Missing $10,000,000 Found Buried in a Garlic Patch

Cops in South Korea have found the equivalent of $10,000,000 buried in a garlic patch.

Cool, huh?

As reported by the BBC, the money is believed to be the proceeds of an illegal internet gambling operation, for which one of two brothers is already in jail.

And the other one might be headed there.

Their brother-in-law helped out by burying the cash, and then helped himself to some of it, police told reporters.

When he then accused a landscaper of stealing a chunk of cash, police moved in and unearthed it, they said.

Television footage has shown police pulling out two dozen containers, each stuffed with cash.

According to the police version of the story released to the press, the brother-in-law, a 52-year-old man identified only as Mr Lee, bought the garlic field in south-western Gimje.

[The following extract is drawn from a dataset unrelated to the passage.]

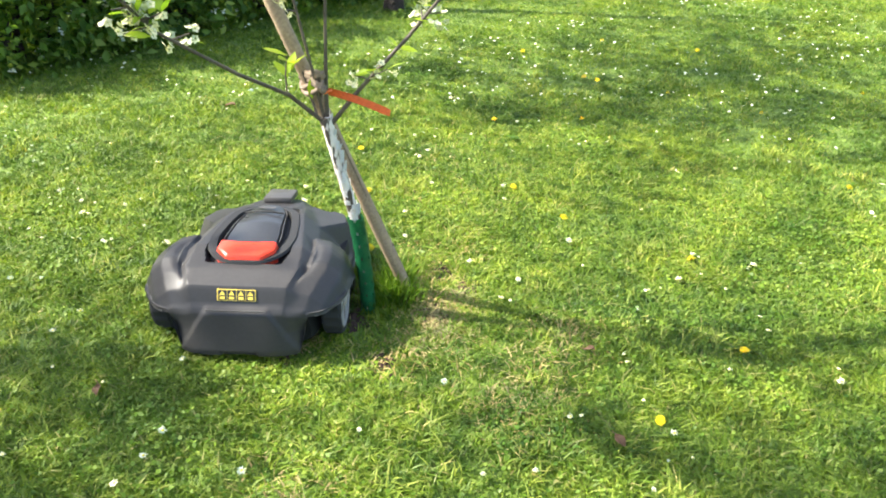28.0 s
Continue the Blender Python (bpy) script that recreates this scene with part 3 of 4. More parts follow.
HEDGE = "dark green leafy shrub with white blossom at the lawn's edge"
for k, (x, y, rad, hh) in enumerate([(2.65, 3.05, 0.55, 1.3), (2.85, 2.40, 0.55, 1.1), (3.25, 1.95, 0.5, 1.2), (3.75, 1.50, 0.5, 1.2), (4.25, 0.95, 0.45, 1.1), (2.25, 3.75, 0.5, 1.4), (4.75, 0.35, 0.4, 1.0)]):
    build_shrub(x, y, 0, rad, hh, 50 + k, 4600, 80 if k in (2, 3, 4) else 30, HEDGE)
for k, (x, y) in enumerate([(-0.2, 6.35), (0.45, 5.85), (1.1, 5.5), (1.8, 5.2), (2.6, 5.1), (3.5, 5.1)]):
    build_shrub(x, y, TERRACE + 0.1, 0.6, 1.3, 80 + k, 1700, 10, "tangled undergrowth of grey stems and small leaves", DEAD_WOOD, 26)


def build_tree(x, y, z, radius, height, lean, seed, crown, label, name="tree", spread=1.6, crook=None, low=0.62):
    """A tapered trunk with limbs and a loose crown of leaf clumps."""
    r = random.Random(seed)
    rng = np.random.default_rng(seed)
    tree = empty(name, pose(x, y, z))
    tagged(tree, label, "tree")
    path, rad = [], []
    for k in range(9):
        t = k / 8
        off = float(np.interp(t * height, *crook)) if crook else lean[0] * t * height
        path.append((off + 0.04 * math.sin(k * 1.7 + seed), lean[1] * t * height + 0.04 * math.cos(k * 1.3), -0.08 + t * height))
        rad.append(radius * (1.35 - 0.35 * min(1, t * 8)) * (1 - 0.62 * t))
    part("trunk", tube_bm(path, rad, 14, jitter=0.05), OLD_BARK, tree, smooth=70)
    tips = []
    for k in range(11):
        t = r.uniform(low, 1.0)
        i = int(t * 8)
        a = Vector(path[i])
        ang = r.uniform(0, 2 * math.pi)
        l = spread * r.uniform(0.5, 1.0)
        mid = a + Vector((math.cos(ang) * l * 0.5, math.sin(ang) * l * 0.5, l * 0.45))
        tip = a + Vector((math.cos(ang) * l, math.sin(ang) * l, l * r.uniform(0.5, 0.9)))
        part("limb", tube_bm([a, mid, tip], [rad[i] * 0.34, rad[i] * 0.18, 0.006], 7), OLD_BARK, tree)
        tips += [mid, tip, mid.lerp(tip, 0.5)]
    cc = np.array([tuple(q) for q in tips])
    pick = rng.integers(0, len(cc), crown)
    spray = rng.normal(0, 0.34, (len(cc), 5, 3))                      # five leafy sprays to a limb's end
    pos = cc[pick] + spray[pick, rng.integers(0, 5, crown)] + rng.normal(0, 0.11, (crown, 3))
    ob = new("crown", leaf_cloud("crown", pos, rng.normal(0, 1, (crown, 3)) + [0, 0, 0.6], 0.10, BUSH_LEAF, rng))
    ob.parent = tree
    return tree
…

His gambling relatives had felt pressured by police investigations and asked for his help in hiding the money, Yonhap news agency reported.

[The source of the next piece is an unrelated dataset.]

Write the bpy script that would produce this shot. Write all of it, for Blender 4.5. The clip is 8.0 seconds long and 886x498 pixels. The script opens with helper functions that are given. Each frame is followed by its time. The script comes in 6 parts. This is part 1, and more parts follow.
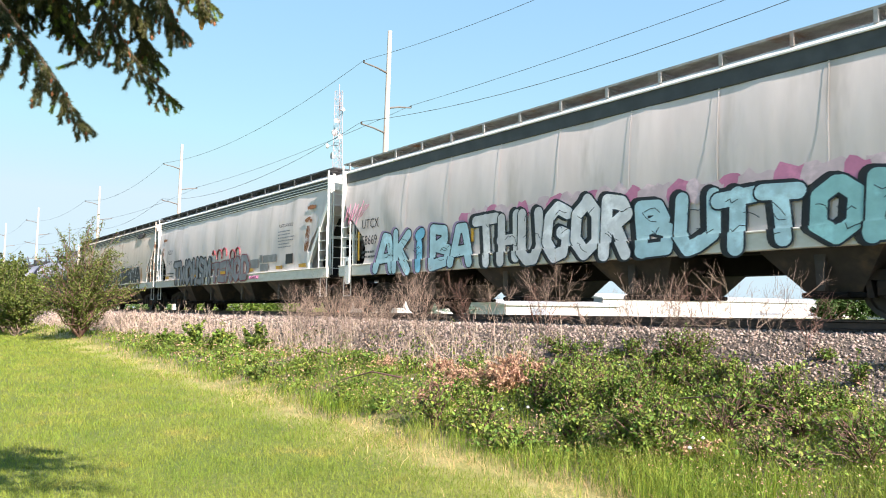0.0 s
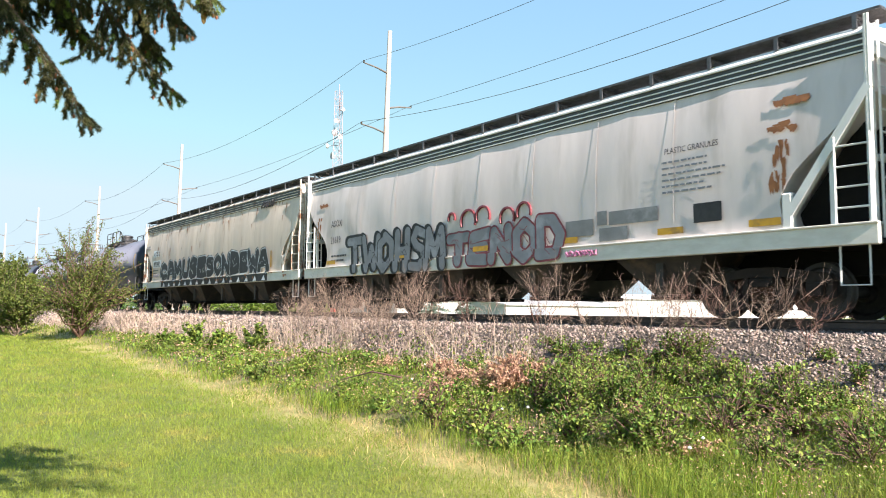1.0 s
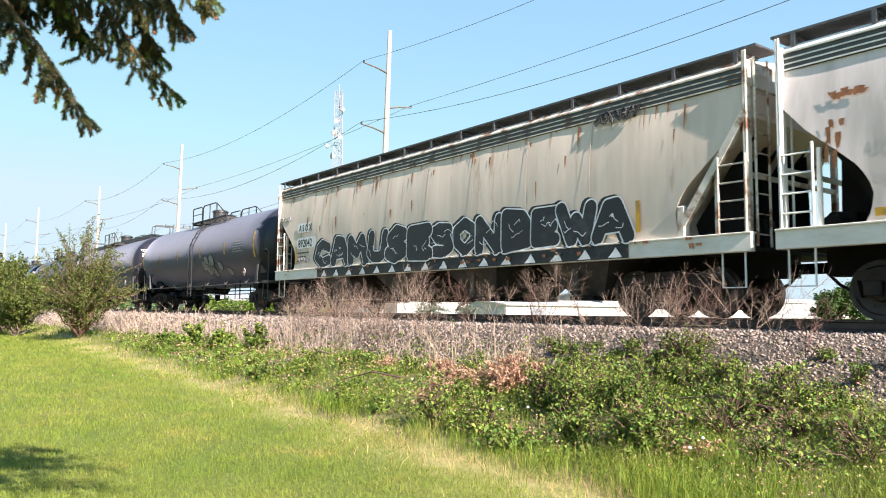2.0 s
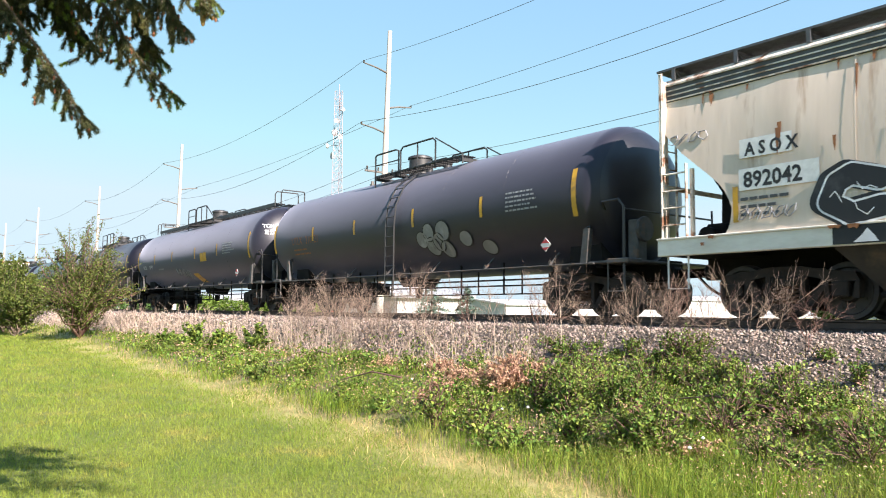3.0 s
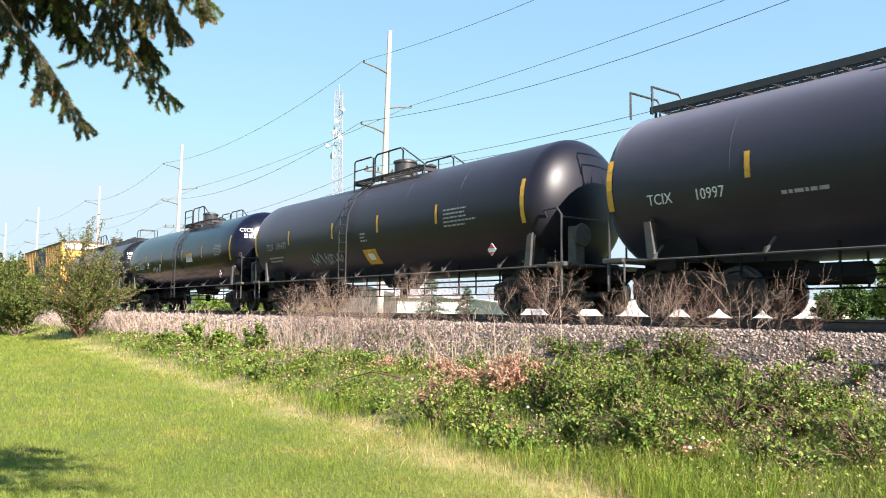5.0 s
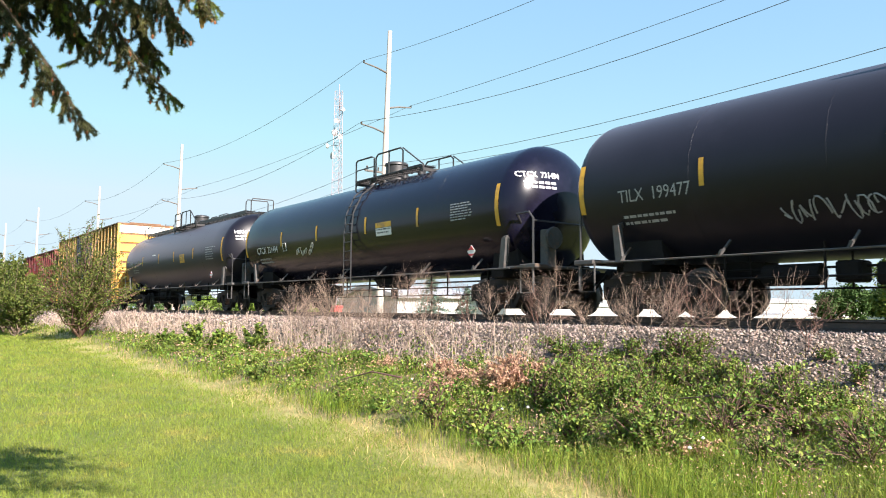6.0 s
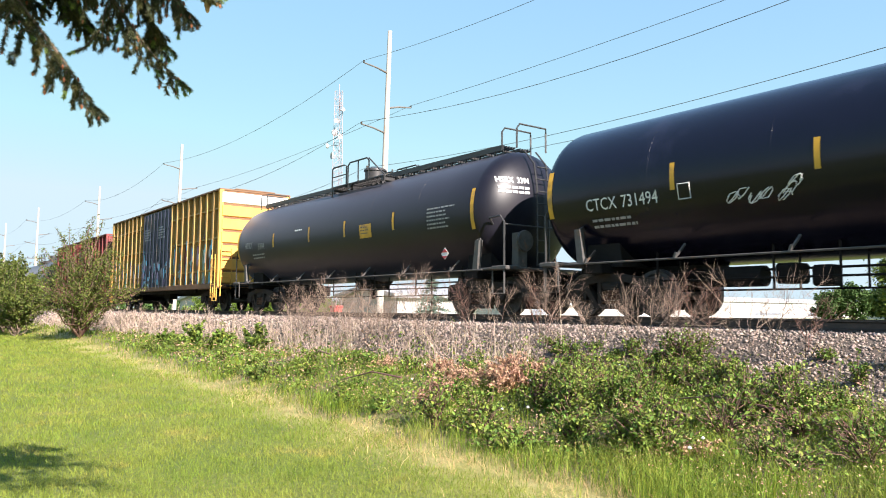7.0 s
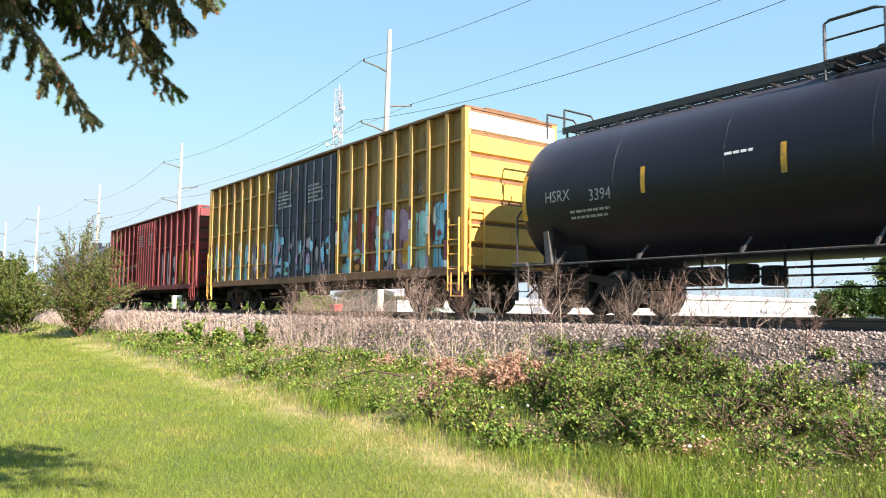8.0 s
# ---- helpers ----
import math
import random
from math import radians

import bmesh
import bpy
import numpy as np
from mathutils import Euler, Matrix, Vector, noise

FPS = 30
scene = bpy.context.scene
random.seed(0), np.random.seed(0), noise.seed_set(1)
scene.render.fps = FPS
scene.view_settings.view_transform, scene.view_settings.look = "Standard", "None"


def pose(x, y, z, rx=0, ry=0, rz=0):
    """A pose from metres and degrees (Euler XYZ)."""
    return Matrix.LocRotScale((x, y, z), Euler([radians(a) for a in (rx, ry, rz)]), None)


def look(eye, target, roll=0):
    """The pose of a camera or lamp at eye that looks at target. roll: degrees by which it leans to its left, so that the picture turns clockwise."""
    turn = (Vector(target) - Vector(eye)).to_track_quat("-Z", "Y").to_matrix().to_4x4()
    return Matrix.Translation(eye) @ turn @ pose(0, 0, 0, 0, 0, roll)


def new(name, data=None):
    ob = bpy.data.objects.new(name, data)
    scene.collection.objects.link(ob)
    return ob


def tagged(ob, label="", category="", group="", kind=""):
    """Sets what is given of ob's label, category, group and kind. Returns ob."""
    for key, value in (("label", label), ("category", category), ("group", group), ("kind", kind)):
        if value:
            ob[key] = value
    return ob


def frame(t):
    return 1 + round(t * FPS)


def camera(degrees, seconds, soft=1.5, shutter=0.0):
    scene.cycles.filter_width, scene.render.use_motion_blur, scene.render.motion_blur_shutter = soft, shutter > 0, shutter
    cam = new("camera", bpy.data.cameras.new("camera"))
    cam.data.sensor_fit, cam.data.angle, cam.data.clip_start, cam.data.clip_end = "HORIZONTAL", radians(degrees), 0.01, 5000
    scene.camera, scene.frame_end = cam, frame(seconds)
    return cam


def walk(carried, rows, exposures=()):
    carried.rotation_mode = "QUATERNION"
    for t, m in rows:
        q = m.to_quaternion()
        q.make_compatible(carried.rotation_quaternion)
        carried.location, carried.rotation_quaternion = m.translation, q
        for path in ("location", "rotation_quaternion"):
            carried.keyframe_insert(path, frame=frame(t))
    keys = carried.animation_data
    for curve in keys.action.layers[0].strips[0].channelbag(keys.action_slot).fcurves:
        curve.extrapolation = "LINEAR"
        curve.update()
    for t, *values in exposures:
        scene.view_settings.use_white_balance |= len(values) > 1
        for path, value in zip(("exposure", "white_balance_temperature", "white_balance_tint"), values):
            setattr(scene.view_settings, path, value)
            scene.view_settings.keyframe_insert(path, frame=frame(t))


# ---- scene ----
# camera: stands still on its stand, a slight nod at the very end
EYE = (0.0, 0.0, 1.6)
YAW, PITCH, ROLL = 52.735, 4.67, 0.477


def aim(pitch):
    a, b = radians(YAW), radians(pitch)
    return look(EYE, (EYE[0] - math.sin(a) * math.cos(b), EYE[1] + math.cos(a) * math.cos(b), EYE[2] + math.sin(b)), ROLL)


cam = camera(61.12, 8.0, soft=1.0, shutter=0.04)
walk(cam, [(0.0, aim(PITCH)), (7.8, aim(PITCH)), (8.0, aim(PITCH - 0.10))], exposures=[(0.0, 1.62, 6500, 19), (8.0, 1.62, 6500, 19)])

# daylight: clear sky, sun low beyond the head of the train
SUN = Vector((2.7, -0.15, 1.74)).normalized()
world = bpy.data.worlds.new("sky")
scene.world = world
world.use_nodes = True
wn = world.node_tree.nodes
sky = wn.new("ShaderNodeTexSky")
sky.sky_type = "NISHITA"
sky.sun_disc = False
sky.sun_elevation = math.asin(SUN.z)
sky.sun_rotation = math.atan2(SUN.x, SUN.y)
sky.air_density, sky.dust_density, sky.ozone_density = 1.0, 0.0, 3.0
soften = wn.new("ShaderNodeGamma")  # thin haze evens out the sky between zenith and horizon
soften.inputs["Gamma"].default_value = 0.30
clear = wn.new("ShaderNodeHueSaturation")
clear.inputs["Saturation"].default_value = 2.05
level = wn.new("ShaderNodeVectorMath")
level.operation = "MULTIPLY"  # pale cyan air
level.inputs[1].default_value = (2.42, 2.76, 2.84)
world.node_tree.links.new(sky.outputs[0], soften.inputs["Color"])
world.node_tree.links.new(soften.outputs[0], clear.inputs["Color"])
world.node_tree.links.new(clear.outputs[0], level.inputs[0])
veil = wn.new("ShaderNodeMix")  # the haze at the horizon grows no brighter than this pale cyan
veil.data_type, veil.blend_type = "RGBA", "DARKEN"
veil.inputs[0].default_value = 1.0
veil.inputs[7].default_value = (2.70, 3.62, 3.90, 1.0)
world.node_tree.links.new(level.outputs[0], veil.inputs[6])
world.node_tree.links.new(veil.outputs[2], wn["Background"].inputs[0])
wn["Background"].inputs[1].default_value = 0.082
sun = new("sun", bpy.data.lights.new("sun", "SUN"))
sun.data.energy, sun.data.angle, sun.data.color = 5.0, radians(0.55), (1.0, 0.94, 0.83)
sun.matrix_world = look(SUN * 60, (0, 0, 0))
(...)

He worked at dusk and dawn, as if farming, to bury the containers.

Can you imagine that?

His own greed led to his downfall however, police say: First he dug up about $400,000 and spent it, without telling the brothers he had helped himself.

Then he tried to blame a workman who was helping to landscape the plot; that man complained about being falsely accused, leading police to the field.

The money was apparently (allegedly, I should say) earned in profits by operating an illegal internet gambling site in South Korea with a server in Hong Kong, Yonhap reported.

The 24 plastic containers carried 8.6bn won in cash; most of notes were 50,000-won bills. Again, in American dollars terms, about $10 million.

Police are seeking an arrest warrant for Lee.